Machine learning for non-differentiable loss functions

For a long time, we were training machine learning models by optimizing surrogate functions or log-likelihood rather than evaluation functions. For example, while the evaluation is the 0-1 loss, the objective function maybe log loss, hinge loss, or any other functions that upper-bound the 0-1 loss. This is obviously undesirable but why were we doing that? Is there an alternative way?

To begin with, let’s mathematically formulate our training objective:

$$ \min E_{y \sim P_{\theta}} \left[ f(y) \right]$$


  • $\theta$ is the model parameters. $P_{\theta}$ is the prediction distribution of the model.
  • $y$ is the prediction.
  • $f$ is the loss function.

There is a small problem here: $P_{\theta}$ also depends on the input $x$. However, we can resolve this by letting $\theta$ subsume $x$, i.e. $x$ is a component of the vector $\theta$.

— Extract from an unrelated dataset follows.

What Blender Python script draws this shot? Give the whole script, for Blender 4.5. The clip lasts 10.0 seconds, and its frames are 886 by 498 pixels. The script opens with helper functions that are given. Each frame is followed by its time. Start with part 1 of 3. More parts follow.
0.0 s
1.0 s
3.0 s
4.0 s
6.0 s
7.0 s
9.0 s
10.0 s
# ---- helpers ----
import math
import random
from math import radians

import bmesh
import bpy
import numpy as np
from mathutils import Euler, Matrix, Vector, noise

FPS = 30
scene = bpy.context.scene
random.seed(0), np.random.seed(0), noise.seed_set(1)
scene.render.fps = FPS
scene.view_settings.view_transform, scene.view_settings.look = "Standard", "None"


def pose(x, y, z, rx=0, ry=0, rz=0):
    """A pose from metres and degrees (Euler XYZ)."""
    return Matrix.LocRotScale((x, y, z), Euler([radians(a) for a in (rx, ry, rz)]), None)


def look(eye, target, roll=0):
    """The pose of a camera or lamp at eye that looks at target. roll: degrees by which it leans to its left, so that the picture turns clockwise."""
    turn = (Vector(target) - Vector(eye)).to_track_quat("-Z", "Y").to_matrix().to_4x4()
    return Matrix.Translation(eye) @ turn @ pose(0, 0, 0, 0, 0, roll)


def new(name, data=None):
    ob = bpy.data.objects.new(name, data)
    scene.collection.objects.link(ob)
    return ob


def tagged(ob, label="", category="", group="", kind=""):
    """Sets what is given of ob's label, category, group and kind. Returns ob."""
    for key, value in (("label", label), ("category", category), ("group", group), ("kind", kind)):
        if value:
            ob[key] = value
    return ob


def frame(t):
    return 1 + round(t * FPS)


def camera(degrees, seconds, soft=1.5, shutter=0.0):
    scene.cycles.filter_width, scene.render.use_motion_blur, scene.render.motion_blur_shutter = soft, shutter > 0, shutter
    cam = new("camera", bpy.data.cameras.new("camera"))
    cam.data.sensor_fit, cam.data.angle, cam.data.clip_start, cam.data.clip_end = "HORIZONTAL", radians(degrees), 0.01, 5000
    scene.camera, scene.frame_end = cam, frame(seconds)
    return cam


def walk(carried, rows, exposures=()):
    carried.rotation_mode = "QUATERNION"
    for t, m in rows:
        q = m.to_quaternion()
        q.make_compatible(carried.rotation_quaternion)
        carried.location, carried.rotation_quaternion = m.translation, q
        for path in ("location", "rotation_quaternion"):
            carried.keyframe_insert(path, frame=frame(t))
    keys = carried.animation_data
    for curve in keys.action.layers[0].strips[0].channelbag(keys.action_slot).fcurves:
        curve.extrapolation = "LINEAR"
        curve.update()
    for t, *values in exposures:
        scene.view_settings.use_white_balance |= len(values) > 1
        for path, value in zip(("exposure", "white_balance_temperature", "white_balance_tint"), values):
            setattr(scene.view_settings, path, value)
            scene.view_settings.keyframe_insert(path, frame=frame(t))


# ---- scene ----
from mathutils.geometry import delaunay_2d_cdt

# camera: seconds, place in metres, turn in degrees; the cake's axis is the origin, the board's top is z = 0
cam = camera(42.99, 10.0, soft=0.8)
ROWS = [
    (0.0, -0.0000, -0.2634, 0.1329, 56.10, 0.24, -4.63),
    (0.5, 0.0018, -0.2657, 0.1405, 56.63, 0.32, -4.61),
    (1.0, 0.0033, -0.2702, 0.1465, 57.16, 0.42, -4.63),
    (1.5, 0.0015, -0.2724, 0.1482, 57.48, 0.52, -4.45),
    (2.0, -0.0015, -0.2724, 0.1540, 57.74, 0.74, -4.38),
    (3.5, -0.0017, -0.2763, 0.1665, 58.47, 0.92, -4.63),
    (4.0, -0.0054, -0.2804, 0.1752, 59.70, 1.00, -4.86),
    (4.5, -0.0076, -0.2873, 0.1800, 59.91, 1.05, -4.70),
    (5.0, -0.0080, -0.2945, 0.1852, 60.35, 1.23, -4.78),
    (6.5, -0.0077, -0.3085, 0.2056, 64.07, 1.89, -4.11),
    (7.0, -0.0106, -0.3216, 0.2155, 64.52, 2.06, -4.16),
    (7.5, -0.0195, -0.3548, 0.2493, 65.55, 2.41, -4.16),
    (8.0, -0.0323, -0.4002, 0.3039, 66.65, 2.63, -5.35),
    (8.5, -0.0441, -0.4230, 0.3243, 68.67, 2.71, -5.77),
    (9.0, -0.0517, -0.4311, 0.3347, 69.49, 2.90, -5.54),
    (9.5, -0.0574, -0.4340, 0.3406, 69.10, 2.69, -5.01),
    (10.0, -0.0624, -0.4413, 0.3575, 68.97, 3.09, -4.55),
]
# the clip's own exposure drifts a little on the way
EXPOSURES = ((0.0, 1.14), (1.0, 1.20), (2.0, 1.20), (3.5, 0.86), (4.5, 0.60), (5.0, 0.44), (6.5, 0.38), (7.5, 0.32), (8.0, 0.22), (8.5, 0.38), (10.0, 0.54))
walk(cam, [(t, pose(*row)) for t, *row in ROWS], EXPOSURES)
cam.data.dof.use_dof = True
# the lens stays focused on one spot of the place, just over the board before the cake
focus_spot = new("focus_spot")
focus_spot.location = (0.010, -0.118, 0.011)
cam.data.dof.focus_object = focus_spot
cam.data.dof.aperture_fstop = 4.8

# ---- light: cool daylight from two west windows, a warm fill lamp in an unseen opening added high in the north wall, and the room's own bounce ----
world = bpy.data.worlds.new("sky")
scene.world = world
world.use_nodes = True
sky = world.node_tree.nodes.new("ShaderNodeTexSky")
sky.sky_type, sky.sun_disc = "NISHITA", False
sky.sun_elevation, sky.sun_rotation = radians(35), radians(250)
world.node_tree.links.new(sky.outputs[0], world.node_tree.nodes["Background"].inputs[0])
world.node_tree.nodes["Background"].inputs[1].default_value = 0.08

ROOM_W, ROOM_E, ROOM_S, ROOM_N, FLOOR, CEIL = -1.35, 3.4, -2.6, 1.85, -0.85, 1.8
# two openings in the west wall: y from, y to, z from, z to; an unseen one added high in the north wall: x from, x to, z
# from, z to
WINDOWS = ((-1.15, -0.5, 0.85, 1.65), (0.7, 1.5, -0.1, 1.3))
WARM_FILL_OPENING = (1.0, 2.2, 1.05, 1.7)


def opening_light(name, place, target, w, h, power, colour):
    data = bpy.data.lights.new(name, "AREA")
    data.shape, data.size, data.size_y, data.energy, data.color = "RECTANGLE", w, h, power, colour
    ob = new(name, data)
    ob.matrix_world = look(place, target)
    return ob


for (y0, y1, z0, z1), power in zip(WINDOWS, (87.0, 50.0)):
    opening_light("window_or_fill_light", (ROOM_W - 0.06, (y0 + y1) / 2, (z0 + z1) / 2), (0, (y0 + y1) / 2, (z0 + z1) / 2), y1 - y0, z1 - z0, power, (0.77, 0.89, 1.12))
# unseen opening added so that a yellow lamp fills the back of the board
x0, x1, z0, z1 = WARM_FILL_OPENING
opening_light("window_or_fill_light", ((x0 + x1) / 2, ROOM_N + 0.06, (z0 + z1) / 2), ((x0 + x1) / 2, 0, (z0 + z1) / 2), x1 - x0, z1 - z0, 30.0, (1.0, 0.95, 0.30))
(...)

To optimize this objective, we need to compute its gradient with respect to model parameters, $\nabla_{\theta} E_{y \sim P_{\theta}}[ f(y)]$, in order to apply some gradient-based optimizer (e.g. SGD, Adagrad, Adam). In the past, we were using this gradient estimator:

$$\nabla_{\theta} E_{y \sim P_{\theta}}[ f(y)] =   E_{y \sim P_{\theta}}[ \nabla_{\theta} f(y)] $$

This equation seems to do nothing except pushing the gradient notation inside the expectation. However, it tells us that to calculate the gradient of an expectation, we can calculate the gradients of individual samples and sum them up.

The bottleneck of this approach is that it requires $f$ to be a continuous function with respect to $\theta$. However, step functions such as the 0-1 loss do not satisfy this property. Its gradient at $y = 0$ is undefined.

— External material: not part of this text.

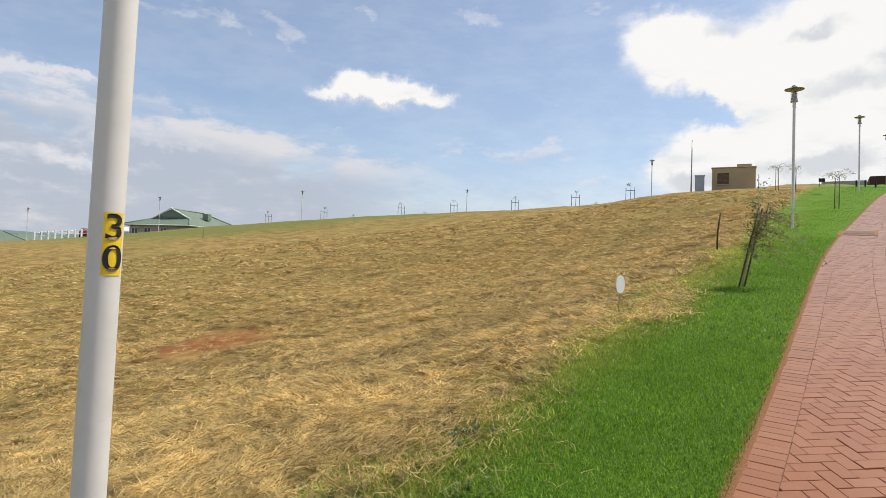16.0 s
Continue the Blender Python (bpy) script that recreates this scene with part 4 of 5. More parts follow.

Recently, machine learning researchers realize that they can use a different gradient estimator from the above. This is inspired from reinforcement learning, particularly REINFORCE algorithm (Williams, 1992) and policy gradient (Sutton et al., 1999), which is a generalized version of the former. This estimator is derived as follows:

$$\nabla_{\theta} E_{y \sim P_{\theta}}[ f(y)] = \nabla_{\theta} \int P_{\theta}(y) f(y) =  \int P_{\theta}(y) f(y) \frac{\nabla_{\theta} P_{\theta}(y) }{P_{\theta}(y)}   = E_{y \sim P_{\theta}} \left[ f(y)  \frac{\nabla_{\theta} P_{\theta}(y)}{P_{\theta}(y)} \right] $$

$$=  E_{y \sim P_{\theta}} \left[ f(y)  \ln \nabla_{\theta} P_{\theta}(y) \right] $$

This is often called the likelihood ratio/score function estimator (M. C. Fu, 2006).

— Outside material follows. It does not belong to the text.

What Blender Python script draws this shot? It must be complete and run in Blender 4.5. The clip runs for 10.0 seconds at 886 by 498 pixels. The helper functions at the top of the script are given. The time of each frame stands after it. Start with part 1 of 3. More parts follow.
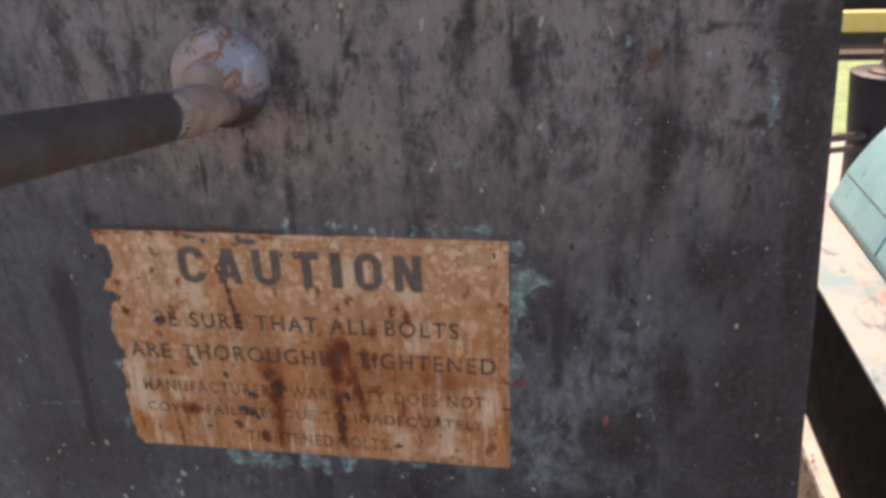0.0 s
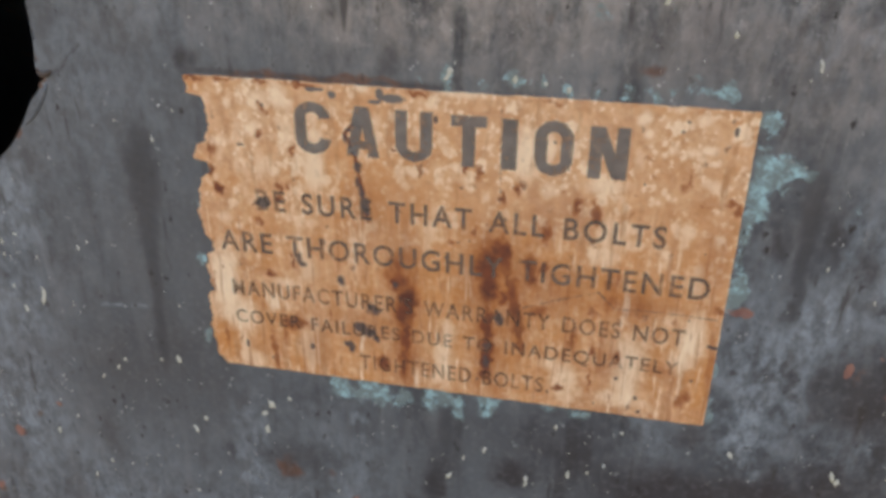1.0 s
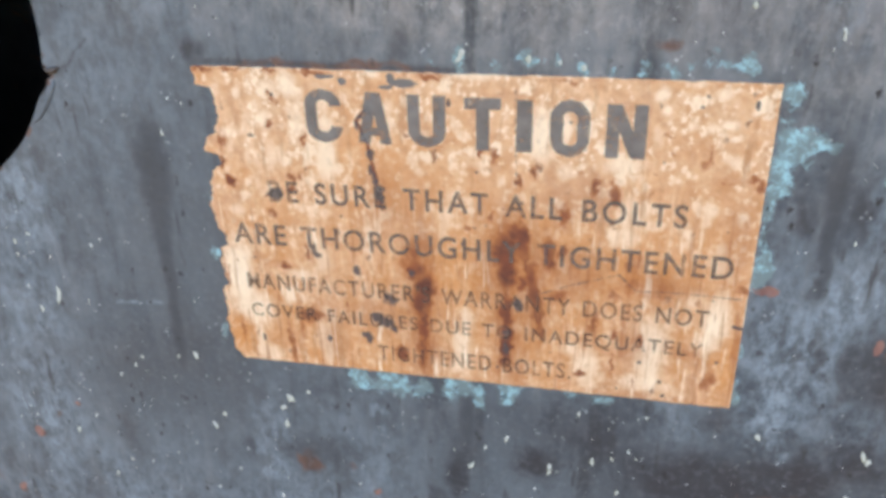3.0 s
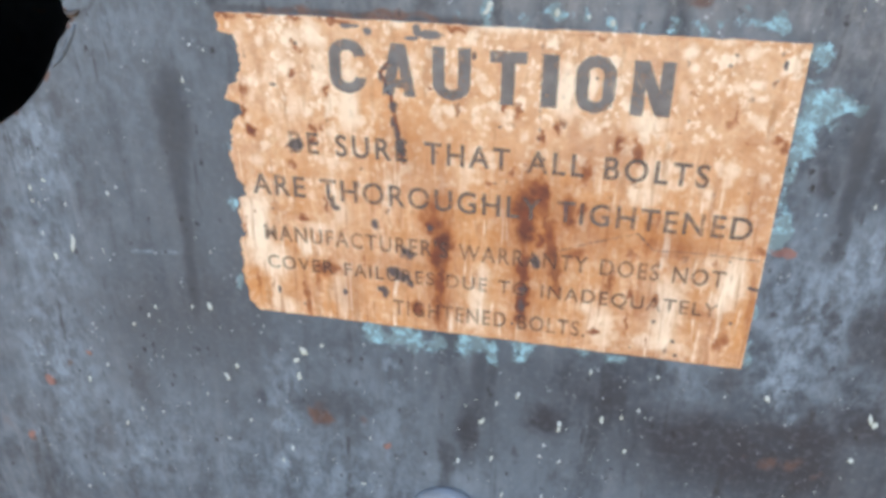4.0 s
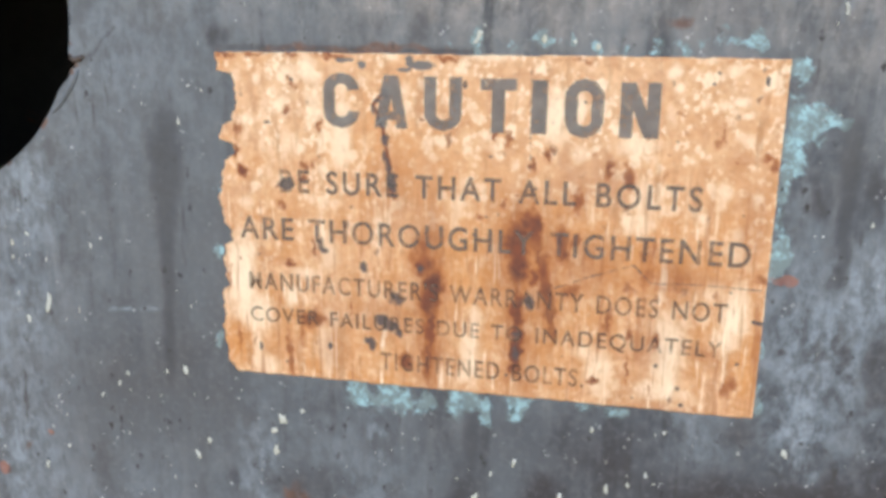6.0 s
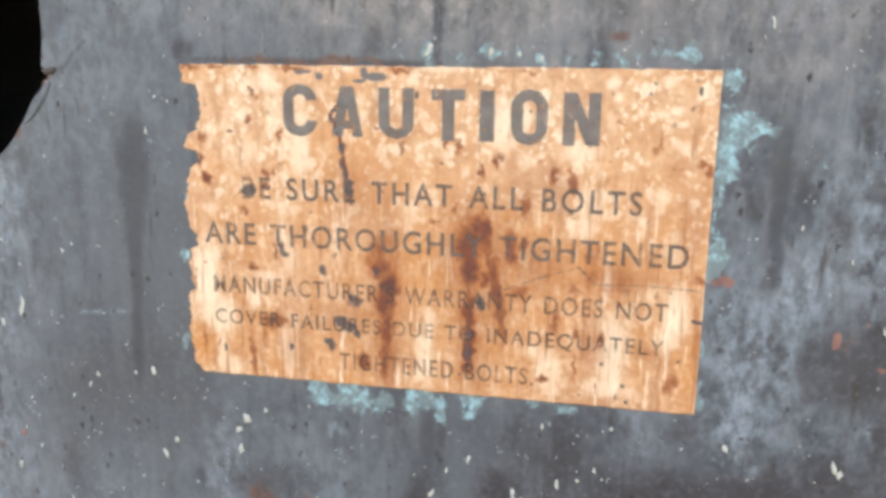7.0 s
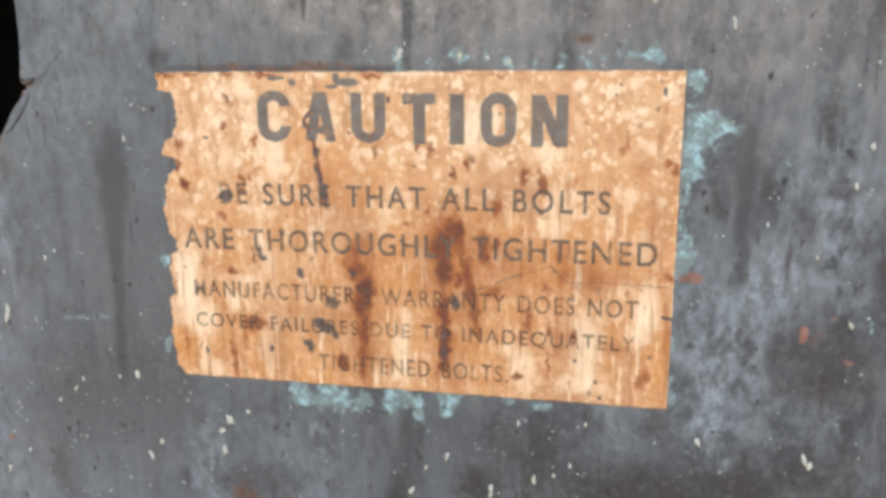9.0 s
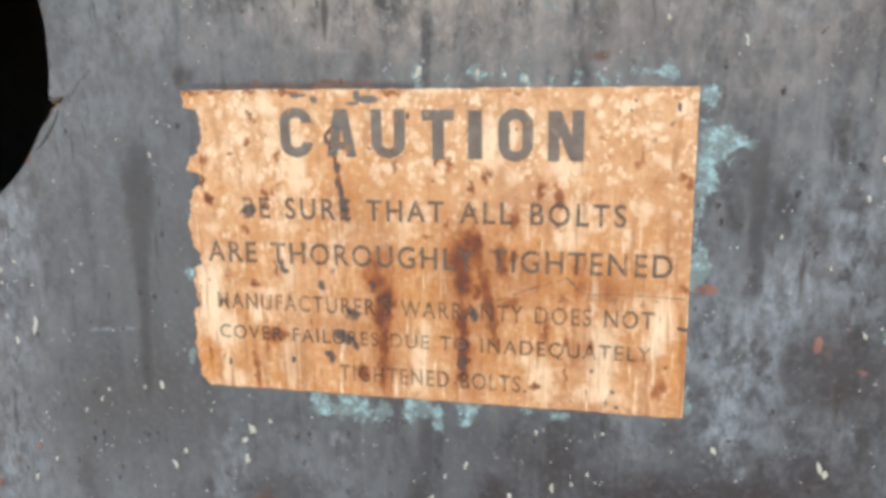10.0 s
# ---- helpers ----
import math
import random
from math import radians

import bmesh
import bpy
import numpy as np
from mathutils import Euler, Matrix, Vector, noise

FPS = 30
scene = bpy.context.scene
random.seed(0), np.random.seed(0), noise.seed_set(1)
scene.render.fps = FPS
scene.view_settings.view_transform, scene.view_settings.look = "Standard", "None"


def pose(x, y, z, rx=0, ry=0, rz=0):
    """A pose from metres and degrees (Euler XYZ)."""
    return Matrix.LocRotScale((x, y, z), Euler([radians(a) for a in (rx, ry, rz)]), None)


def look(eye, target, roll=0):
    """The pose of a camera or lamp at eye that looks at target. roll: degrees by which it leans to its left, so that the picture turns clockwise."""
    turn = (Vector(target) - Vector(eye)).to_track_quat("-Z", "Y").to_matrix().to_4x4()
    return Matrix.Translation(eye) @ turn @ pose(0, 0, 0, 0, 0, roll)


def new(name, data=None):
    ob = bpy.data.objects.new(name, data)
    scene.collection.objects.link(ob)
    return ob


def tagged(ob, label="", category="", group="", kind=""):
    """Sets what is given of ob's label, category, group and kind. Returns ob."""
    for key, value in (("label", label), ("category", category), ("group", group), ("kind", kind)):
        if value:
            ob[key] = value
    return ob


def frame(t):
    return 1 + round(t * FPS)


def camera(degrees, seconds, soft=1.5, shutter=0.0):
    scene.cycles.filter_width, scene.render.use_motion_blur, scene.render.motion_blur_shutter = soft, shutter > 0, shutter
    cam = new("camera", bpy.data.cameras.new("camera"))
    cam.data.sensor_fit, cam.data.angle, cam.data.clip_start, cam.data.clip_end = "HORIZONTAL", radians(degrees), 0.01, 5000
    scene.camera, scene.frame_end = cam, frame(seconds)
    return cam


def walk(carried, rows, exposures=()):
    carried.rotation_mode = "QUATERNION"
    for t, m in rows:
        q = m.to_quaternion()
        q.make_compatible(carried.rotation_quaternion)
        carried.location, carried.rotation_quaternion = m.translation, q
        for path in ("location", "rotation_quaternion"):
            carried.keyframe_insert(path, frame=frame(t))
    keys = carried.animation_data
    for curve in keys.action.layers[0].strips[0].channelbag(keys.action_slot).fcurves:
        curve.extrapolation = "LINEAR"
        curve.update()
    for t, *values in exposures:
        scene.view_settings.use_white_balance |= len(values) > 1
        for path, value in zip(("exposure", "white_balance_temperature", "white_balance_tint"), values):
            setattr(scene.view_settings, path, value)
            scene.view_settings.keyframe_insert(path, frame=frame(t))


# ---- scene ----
cam = camera(57.2, 10.0, soft=3.7)
PATH = [
    (0, (0.162, -0.417, 1.286), (-0.150, 1.377, 0.459), -2.4),
    (0.1, (0.167, -0.387, 1.277), (-0.26, 1.371, 0.426), -3.4),
    (0.2, (0.141, -0.379, 1.26), (-0.237, 1.409, 0.447), -2.2),
    (0.3, (0.124, -0.364, 1.249), (-0.257, 1.424, 0.439), -1.3),
    (0.4, (0.107, -0.359, 1.236), (-0.268, 1.436, 0.439), -1.1),
    (0.5, (0.095, -0.35, 1.228), (-0.263, 1.443, 0.417), 0.2),
    (0.6, (0.102, -0.334, 1.231), (-0.328, 1.415, 0.361), -1.2),
    (0.7, (0.096, -0.335, 1.221), (-0.342, 1.408, 0.344), -1.2),
    (0.8, (0.086, -0.333, 1.217), (-0.338, 1.393, 0.3), -0.8),
    (1, (0.066, -0.339, 1.197), (-0.298, 1.411, 0.299), 0.5),
    (1.2, (0.068, -0.326, 1.199), (-0.346, 1.372, 0.225), -0.6),
    (1.5, (0.056, -0.333, 1.181), (-0.296, 1.396, 0.238), -0.2),
    (2, (0.061, -0.334, 1.187), (-0.322, 1.398, 0.264), -1.5),
    (2.5, (0.064, -0.335, 1.189), (-0.324, 1.402, 0.278), -1.6),
    (3.8, (0.058, -0.336, 1.194), (-0.348, 1.398, 0.284), -1.6),
    (4, (0.052, -0.343, 1.184), (-0.317, 1.367, 0.215), 0.1),
    (4.2, (0.072, -0.329, 1.182), (-0.393, 1.328, 0.163), -0.9),
    (4.3, (0.064, -0.328, 1.162), (-0.375, 1.418, 0.29), -0.3),
    (4.5, (0.055, -0.323, 1.138), (-0.358, 1.492, 0.406), 0.7),
    (4.6, (0.07, -0.325, 1.139), (-0.459, 1.476, 0.449), 0.5),
    (4.7, (0.07, -0.331, 1.137), (-0.472, 1.485, 0.496), 1.3),
    (4.8, (0.077, -0.339, 1.139), (-0.498, 1.469, 0.507), 2.1),
    (4.9, (0.054, -0.35, 1.104), (-0.355, 1.552, 0.638), 4.1),
    (5, (0.053, -0.351, 1.096), (-0.328, 1.562, 0.651), 4.0),
    (5.5, (0.054, -0.352, 1.097), (-0.329, 1.561, 0.655), 2.0),
    (5.7, (0.054, -0.356, 1.103), (-0.337, 1.544, 0.618), 0.8),
    (7, (0.081, -0.375, 1.101), (-0.307, 1.536, 0.658), 0.6),
    (7.5, (0.087, -0.378, 1.103), (-0.29, 1.537, 0.667), 0.7),
    (8, (0.09, -0.378, 1.103), (-0.278, 1.538, 0.662), 0.4),
    (8.5, (0.092, -0.377, 1.102), (-0.287, 1.535, 0.658), -0.2),
    (9, (0.095, -0.378, 1.105), (-0.295, 1.53, 0.652), -0.4),
    (9.5, (0.093, -0.38, 1.104), (-0.304, 1.529, 0.66), -0.7),
    (10, (0.093, -0.386, 1.109), (-0.325, 1.521, 0.676), -0.8),
]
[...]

The above equation is amazing because it does not require taking derivative of $f$ with respect to $\theta$. One might ask: so now we can train models with 0-1, problem solved?

Not yet! Using the above gradient estimator comes with a cost. How come? The derivation contains all equalities. Yes, but in optimization, deriving the gradient is only part of the story. At every optimization step, we take a step in the direction (or opposite to the direction) of the gradient, but the step size (how wide the step is) is also important. If you multiply the gradient by a constant, its direction does not alter. But then if you don’t adjust the step size properly, you will end up oscillating, i.e. you will zig-zag around the optimal point without hitting it. Moreover, in practice, the expectation is only approximated by samples from $P_{\theta}$, which makes the gradient even more unstable. This is known as the variance problem. It is shown that the score function estimator’s variance scales up with the dimension of $y$. In structured prediction, where $y$ is a sequence, this means that the variance scales up with the length of sequence. Bad news!

Fortunately, there are techniques to reduce variance of the estimator. The simplest one is to normalize $f(y)$ batch-wise. More advanced techniques include actor-critic algorithms, or natural gradients.

Practical guide:

It turns out to be very easy to apply the score function gradient estimator, since most of machine learning models optimize log-likehood objective:

$E_y [f(y)] = E_y \left[ \ln P_{\theta}(y) \right]$

whose derivative is:

$\nabla_{\theta} E_y [f(y)] =  E_y \left[ \nabla_{\theta} \ln P_{\theta}(y) \right]$

We see that the quantity inside the expectation differs from that in the score function gradient estimator only by a factor of $f(y)$. Hence, to convert the log-likelihood objective to using any other objective $f(y)$, we simply need to multiply the original objective’s gradients by $f(y)$.

Futher reading:

Schulman, John, et al. “Gradient estimation using stochastic computation graphs.” Advances in Neural Information Processing Systems. 2015.